Was John Lennon a closet Republican?

A former employee says the musical legend who urged us to "give peace a chance" and "imagine no possessions" had a secret softspot for Reagan

Could this flower child have been a Republican? One confidant of John Lennon says in the years before his death, Lennon had begun to admire Ronald Reagan.
(Image credit: Bettmann/CORBIS)

Are you sitting down? John Lennon was a "closet Republican," says Fred Seaman, who worked for the former Beatle from 1979 until his death in late 1980. Seaman says fans assume Lennon remained the same flower child who wrote "Give Peace a Chance" and "Imagine," but in truth, he had become a secret admirer of Ronald Reagan. "He was a very different person back in 1979 and '80 than he'd been when he wrote 'Imagine,'" Seaman says in the new documentary Beatles Stories. "By 1979 he looked back on that guy and was embarrassed by that guy's naivete." Was Lennon really a closet conservative?

Yes.

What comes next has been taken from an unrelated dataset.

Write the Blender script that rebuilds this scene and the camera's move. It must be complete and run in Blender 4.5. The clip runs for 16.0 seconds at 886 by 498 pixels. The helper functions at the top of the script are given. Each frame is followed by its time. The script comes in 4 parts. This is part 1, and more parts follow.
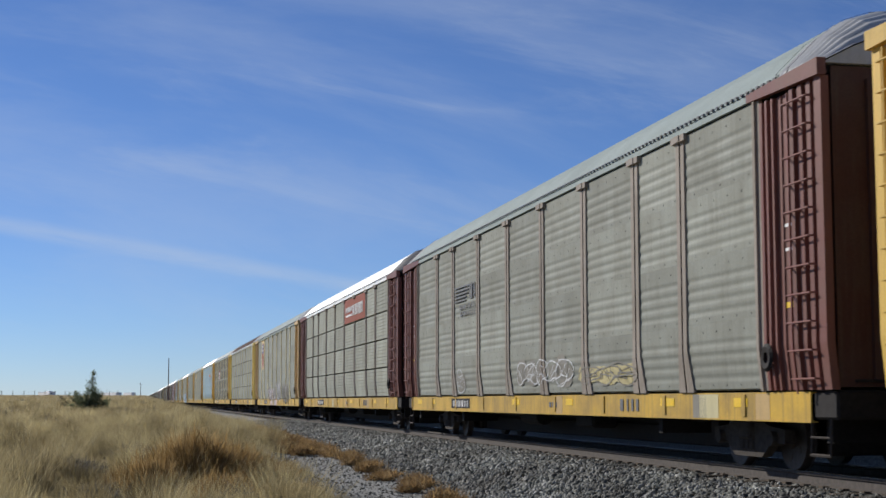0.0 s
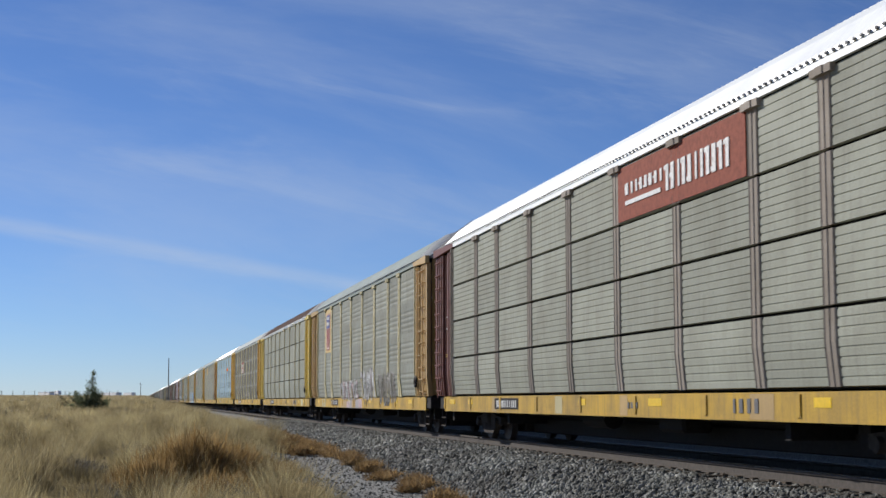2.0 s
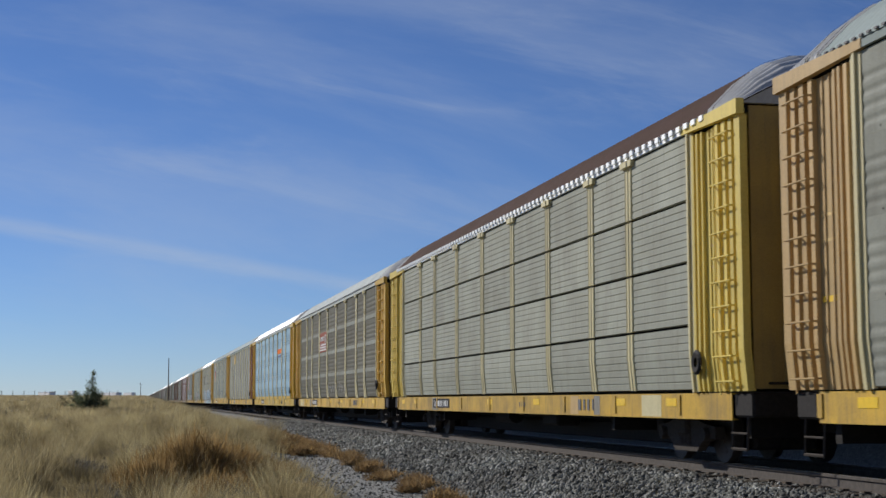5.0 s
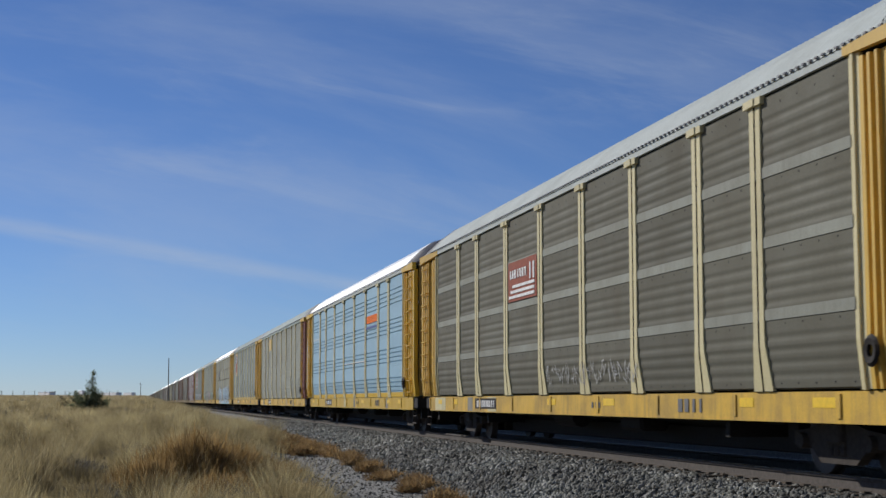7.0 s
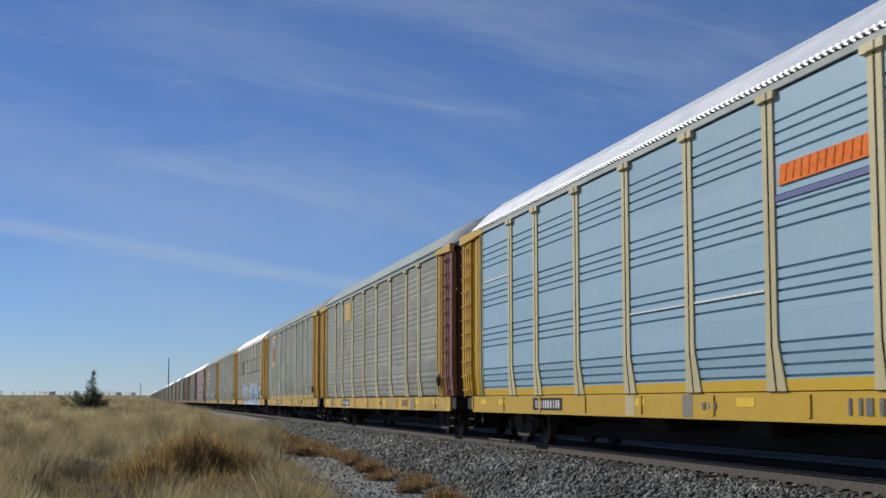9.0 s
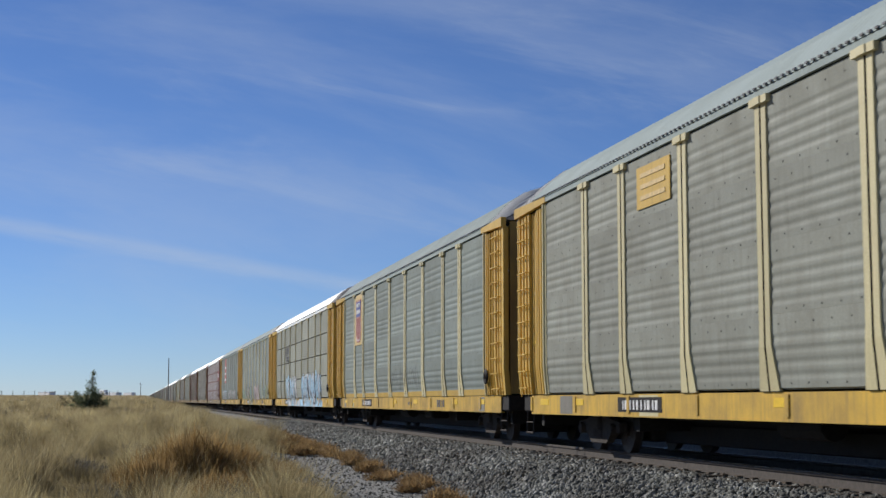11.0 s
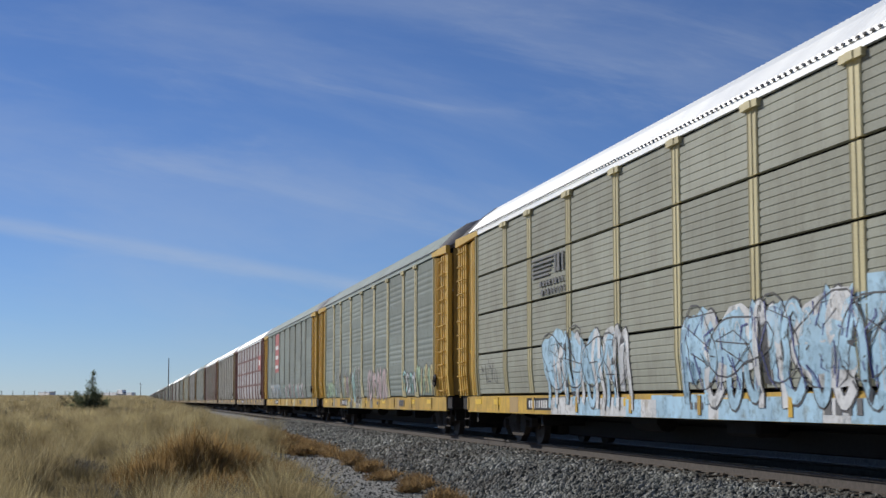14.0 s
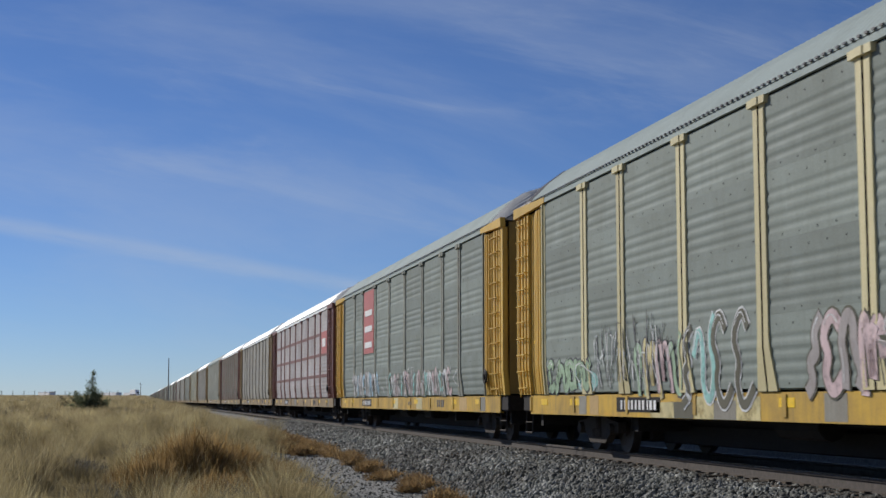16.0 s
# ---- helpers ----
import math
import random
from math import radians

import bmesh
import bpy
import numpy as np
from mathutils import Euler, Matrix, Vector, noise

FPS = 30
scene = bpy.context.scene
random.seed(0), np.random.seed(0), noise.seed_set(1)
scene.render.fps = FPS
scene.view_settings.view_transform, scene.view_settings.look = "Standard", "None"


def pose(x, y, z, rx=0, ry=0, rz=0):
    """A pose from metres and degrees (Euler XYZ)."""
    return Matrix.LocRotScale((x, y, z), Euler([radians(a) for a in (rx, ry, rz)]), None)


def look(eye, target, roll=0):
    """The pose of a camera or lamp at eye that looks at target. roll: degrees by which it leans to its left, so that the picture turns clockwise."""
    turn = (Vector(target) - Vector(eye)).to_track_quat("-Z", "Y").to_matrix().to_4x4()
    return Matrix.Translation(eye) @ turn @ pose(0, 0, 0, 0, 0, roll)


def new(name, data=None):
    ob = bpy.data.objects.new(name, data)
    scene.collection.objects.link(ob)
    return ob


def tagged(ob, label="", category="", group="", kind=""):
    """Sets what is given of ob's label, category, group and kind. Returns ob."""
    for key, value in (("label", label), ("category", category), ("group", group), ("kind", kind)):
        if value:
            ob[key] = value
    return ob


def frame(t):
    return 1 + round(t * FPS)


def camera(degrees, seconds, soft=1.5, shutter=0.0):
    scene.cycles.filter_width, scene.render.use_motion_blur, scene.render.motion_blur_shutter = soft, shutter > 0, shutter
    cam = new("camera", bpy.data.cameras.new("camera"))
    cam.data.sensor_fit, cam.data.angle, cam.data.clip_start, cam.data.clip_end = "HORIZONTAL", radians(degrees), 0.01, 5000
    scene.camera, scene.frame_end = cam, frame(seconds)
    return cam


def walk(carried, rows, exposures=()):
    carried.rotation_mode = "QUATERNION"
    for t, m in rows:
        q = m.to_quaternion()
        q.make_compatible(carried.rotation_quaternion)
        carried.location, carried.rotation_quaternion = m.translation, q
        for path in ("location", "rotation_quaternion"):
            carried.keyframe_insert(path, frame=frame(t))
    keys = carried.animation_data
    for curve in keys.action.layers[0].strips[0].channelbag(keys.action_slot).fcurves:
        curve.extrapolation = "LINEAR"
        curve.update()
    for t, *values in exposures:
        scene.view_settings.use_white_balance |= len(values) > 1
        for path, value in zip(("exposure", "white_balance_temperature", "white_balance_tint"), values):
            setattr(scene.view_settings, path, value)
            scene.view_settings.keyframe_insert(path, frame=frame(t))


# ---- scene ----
# ---- camera ----
TRACK_X = 9.37          # centre line of the track, which runs along +y; z = 0 is the top of the rails
EYE = pose(0, 0, 0.92, 90 + 5.93, 0, -11.69)
cam = camera(33.7, 16.0, soft=1.5, shutter=0.08)
walk(cam, [(0.0, EYE), (16.0, EYE)], exposures=[(0.0, 0.10), (1.5, 0.12), (3.0, 0.05), (5.0, -0.09), (7.5, -0.15), (9.0, -0.12), (10.0, 0.02), (12.5, -0.03), (14.0, -0.09), (16.0, -0.12)])

# ---- world and sun ----
SUN_EL, SUN_AZ = 28.0, -35.0      # azimuth from +y towards +x
world = bpy.data.worlds.new("sky")
scene.world = world
world.use_nodes = True
wn, wl = world.node_tree.nodes, world.node_tree.links
wn.clear()
sky = wn.new("ShaderNodeTexSky")
sky.sky_type, sky.sun_disc = "NISHITA", False
sky.sun_elevation, sky.sun_rotation = radians(SUN_EL), radians(SUN_AZ)
sky.altitude, sky.air_density, sky.dust_density, sky.ozone_density = 2200, 1.0, 0.0, 4.5
coord = wn.new("ShaderNodeTexCoord")


def wmath(op, a, b=0.0, c=0.0):
    n = wn.new("ShaderNodeMath")
    n.operation = op
    for s, v in zip(n.inputs, (a, b, c)):
        if isinstance(v, (int, float)):
            s.default_value = v
        else:
            wl.new(v, s)
    return n.outputs[0]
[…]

This makes total sense: Even some early Beatles songs offered glimpses of Lennon's "counter-counter-cultural" conservatism, says Bryan Preston at Pajamas Media. The Beatles' "'Taxman' is an obvious rip on the grasping leviathan state," and "Revolution," "arguably the gutsiest rock song of the 1960s, slams hippies for being wild-eyed dopes who don’t really understand what they're demanding." So, yeah, I believe he was a "closet Republican." I wish "he'd had the courage to come out."